* _Exercise prompt_:
What lines of the data hold the string "parts"? Pull each one out.

* _Material supplied_:
______
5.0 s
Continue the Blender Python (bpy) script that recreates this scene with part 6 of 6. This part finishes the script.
______
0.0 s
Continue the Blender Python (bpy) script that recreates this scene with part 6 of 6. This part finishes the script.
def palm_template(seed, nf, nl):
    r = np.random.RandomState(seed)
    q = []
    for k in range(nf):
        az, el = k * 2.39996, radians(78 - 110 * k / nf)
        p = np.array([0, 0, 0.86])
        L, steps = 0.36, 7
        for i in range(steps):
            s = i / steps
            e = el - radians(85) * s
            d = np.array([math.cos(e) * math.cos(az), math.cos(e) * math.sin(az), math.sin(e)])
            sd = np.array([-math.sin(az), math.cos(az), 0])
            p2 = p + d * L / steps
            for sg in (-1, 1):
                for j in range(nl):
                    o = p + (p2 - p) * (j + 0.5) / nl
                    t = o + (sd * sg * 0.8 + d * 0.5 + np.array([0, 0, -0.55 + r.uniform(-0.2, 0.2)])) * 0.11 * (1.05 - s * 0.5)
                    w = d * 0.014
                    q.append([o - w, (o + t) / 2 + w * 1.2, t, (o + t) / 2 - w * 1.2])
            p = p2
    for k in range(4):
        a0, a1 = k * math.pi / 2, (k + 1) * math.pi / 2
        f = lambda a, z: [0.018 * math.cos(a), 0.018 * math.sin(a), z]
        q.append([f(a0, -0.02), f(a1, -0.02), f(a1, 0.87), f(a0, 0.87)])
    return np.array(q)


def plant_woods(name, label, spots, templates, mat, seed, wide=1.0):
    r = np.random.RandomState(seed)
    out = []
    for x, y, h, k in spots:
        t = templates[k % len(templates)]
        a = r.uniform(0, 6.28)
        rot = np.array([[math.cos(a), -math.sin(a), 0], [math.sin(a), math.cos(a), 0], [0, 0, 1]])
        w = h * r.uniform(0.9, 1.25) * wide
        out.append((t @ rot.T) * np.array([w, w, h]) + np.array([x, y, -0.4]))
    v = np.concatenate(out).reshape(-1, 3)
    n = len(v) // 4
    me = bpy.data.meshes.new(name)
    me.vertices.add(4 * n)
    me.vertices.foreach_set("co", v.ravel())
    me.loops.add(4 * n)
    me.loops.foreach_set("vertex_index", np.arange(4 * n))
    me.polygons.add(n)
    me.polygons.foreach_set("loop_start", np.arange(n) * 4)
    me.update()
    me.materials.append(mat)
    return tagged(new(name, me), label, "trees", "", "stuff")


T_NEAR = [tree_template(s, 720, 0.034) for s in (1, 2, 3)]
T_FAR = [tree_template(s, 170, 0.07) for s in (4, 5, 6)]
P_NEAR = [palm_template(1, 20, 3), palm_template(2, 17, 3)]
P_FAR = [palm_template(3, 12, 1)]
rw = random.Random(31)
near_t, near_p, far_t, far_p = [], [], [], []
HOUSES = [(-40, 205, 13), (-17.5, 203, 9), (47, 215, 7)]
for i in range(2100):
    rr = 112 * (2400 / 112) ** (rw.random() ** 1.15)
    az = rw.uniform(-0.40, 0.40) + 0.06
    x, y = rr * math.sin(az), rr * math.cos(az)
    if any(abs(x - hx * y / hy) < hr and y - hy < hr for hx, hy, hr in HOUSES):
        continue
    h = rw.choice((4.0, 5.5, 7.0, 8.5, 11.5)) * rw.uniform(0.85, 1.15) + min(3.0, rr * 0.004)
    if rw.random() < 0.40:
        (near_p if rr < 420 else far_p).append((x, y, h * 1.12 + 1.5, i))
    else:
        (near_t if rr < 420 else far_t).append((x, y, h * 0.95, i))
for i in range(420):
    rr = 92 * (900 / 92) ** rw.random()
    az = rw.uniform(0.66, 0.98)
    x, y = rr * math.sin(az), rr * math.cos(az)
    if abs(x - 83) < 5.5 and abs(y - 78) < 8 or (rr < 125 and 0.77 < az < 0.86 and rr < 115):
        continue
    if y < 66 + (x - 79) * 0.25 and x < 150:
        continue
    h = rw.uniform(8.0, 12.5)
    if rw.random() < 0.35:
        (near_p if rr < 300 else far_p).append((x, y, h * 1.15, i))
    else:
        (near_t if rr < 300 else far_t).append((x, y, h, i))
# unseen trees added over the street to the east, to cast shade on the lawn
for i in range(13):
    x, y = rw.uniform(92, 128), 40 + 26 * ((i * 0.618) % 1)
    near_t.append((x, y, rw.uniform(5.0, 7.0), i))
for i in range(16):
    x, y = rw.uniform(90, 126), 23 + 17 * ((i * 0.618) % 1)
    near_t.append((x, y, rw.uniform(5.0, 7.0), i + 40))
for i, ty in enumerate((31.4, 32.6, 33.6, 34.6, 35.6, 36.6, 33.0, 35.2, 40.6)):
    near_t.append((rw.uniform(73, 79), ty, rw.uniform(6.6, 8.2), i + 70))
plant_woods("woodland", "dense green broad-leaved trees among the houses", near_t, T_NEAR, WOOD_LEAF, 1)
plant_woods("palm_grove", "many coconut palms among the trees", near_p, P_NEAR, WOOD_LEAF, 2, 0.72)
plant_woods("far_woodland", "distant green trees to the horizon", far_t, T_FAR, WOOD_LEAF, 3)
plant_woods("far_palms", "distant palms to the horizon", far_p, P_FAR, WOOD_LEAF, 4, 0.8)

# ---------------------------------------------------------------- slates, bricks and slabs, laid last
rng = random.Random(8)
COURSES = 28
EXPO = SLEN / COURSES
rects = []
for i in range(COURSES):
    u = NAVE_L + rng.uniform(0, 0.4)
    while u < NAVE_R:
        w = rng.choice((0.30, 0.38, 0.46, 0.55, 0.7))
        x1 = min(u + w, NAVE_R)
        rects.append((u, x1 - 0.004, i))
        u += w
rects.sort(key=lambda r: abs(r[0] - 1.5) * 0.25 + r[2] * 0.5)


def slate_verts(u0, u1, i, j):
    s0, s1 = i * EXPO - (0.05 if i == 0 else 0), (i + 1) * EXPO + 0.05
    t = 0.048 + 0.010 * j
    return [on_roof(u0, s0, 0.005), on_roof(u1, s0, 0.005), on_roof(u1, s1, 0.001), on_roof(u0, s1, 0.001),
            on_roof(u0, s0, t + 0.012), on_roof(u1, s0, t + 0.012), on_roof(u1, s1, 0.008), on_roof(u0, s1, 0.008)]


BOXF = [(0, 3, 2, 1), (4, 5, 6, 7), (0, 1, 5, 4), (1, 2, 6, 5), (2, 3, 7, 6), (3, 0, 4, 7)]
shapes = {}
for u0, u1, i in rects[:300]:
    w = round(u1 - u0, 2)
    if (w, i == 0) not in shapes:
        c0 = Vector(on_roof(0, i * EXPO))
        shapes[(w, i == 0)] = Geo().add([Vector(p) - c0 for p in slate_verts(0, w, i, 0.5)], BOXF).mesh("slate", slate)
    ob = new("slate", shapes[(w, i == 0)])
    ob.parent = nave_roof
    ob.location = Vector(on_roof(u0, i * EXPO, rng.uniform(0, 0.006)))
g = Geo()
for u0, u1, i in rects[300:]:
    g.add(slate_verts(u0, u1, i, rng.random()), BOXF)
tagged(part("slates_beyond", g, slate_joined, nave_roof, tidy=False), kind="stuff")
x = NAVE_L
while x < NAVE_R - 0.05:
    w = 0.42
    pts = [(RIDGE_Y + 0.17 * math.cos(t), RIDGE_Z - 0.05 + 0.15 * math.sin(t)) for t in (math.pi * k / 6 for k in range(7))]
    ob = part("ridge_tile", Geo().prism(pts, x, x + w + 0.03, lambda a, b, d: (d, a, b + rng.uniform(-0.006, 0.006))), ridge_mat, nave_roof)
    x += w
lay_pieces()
______
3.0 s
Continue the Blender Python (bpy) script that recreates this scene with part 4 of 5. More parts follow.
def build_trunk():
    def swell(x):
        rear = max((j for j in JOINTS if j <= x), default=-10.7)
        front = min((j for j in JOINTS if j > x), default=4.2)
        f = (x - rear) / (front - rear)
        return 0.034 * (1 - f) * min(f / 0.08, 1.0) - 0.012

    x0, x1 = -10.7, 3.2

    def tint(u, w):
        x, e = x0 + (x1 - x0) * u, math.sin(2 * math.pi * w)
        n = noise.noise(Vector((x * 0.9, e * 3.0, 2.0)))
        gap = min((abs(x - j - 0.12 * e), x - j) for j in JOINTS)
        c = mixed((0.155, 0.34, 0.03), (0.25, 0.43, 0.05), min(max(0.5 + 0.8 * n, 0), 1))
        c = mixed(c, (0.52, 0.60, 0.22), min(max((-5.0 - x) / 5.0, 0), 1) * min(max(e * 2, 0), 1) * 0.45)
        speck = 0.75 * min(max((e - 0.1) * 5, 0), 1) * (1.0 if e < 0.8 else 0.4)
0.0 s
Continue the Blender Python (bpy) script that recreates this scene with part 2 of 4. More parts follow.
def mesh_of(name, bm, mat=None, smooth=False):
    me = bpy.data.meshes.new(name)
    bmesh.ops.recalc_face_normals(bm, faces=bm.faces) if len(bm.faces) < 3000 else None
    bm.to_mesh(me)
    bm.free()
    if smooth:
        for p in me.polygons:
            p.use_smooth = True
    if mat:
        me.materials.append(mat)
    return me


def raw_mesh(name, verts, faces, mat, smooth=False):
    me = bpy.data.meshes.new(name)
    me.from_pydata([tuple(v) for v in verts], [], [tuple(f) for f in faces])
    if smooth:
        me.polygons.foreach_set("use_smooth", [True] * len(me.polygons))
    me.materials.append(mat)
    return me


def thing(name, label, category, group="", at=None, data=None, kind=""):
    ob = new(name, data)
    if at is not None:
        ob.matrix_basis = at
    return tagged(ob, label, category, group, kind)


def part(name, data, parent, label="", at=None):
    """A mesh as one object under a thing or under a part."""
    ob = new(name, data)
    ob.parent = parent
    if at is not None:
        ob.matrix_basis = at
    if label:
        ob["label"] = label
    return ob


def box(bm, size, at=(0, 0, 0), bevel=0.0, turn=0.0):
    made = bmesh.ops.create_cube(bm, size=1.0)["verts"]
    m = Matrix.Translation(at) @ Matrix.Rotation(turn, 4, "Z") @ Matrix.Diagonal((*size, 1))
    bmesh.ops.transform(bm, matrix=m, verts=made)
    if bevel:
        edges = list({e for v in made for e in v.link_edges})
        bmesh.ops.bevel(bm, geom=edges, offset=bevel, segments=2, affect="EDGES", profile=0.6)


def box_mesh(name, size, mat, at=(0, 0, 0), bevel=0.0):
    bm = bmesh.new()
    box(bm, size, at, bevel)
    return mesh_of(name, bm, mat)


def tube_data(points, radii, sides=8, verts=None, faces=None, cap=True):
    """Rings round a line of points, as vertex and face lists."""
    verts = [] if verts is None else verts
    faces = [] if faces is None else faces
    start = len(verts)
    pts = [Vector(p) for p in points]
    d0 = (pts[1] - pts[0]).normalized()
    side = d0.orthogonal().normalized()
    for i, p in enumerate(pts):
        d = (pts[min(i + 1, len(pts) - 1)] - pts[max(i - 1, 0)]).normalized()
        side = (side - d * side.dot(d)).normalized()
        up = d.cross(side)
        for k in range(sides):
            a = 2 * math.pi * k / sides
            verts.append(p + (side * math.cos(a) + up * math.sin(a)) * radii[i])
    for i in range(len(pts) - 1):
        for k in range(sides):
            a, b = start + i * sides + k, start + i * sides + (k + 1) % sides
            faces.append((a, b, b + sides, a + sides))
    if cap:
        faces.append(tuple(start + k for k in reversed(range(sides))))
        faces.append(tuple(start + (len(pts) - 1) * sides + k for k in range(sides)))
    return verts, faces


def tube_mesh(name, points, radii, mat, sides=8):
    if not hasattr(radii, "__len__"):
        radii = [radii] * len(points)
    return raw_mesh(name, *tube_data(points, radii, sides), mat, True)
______
* _Task answer_:
Continue the Blender Python (bpy) script that recreates this scene with part 4 of 5. More parts follow.
Continue the Blender Python (bpy) script that recreates this scene with part 2 of 4. More parts follow.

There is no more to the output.